Surgeons found 62 pellets in Mark Jones wounds and they were mostly number 4. That would imply that the perpetrator used two cartridges with different shot sizes.

Cartridge wads were found on the ground outside Mark Jones car and this confirmed the murder weapon was discharged in close vicinity to him. At extremely close range the wads as well as the shot load might enter the wound channel but owing to their light weight their propelled energy dissipates very rapidly and they might just cling or embed in clothing as the shot load penetrates. The cardboard disc on the top of a, “party popper”, is essentially a top wad. That most likely explains why wadding material was found outside the driver’s side of the car having struck and fallen away from Jones’ clothing.

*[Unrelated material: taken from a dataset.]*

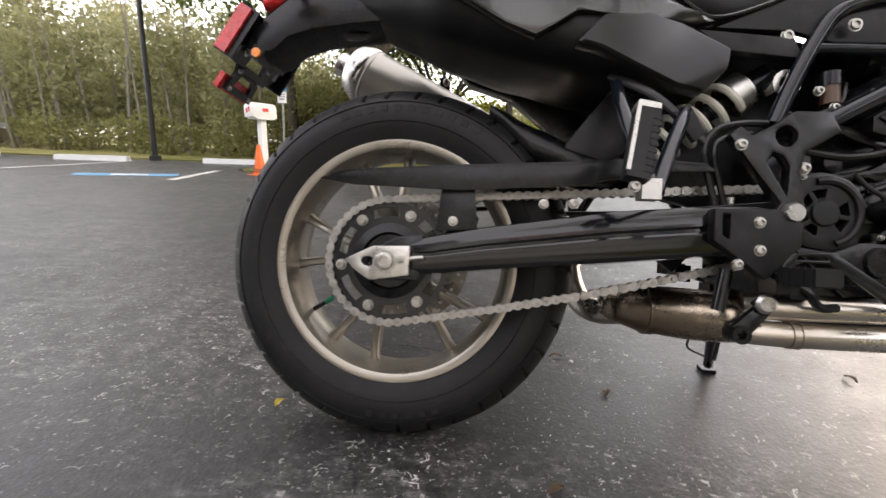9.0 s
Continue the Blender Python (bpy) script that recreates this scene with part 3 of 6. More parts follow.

The Bennett brothers are both serving 30 years for murder. Despite the overwhelming evidence that decidedly convicted them they both still claim to be innocent and maintain they were set up for the crime. Mark Jones was shot in the most cowardly fashion, but he was always going to be at risk in the dangerous and illegal business he engaged himself in.

When I visited the murder location in August 2019 it was a still a well-used lay-by with a busy attendant “burger van”. There was also a grubby steel/alloy public footpath sign mounted on an upright pointing in the direction of the wooded area. Curiously, the sign plate had been penetrated by a single small calibre bullet. It was difficult to establish when this had occurred, it wasn’t fresh.

Once again, this coincidental, bizarre and violent signature practise had materialised close to a gun murder site. If it was supposed to have some significance, I remain none the wiser and so do the authorities who I reported it to.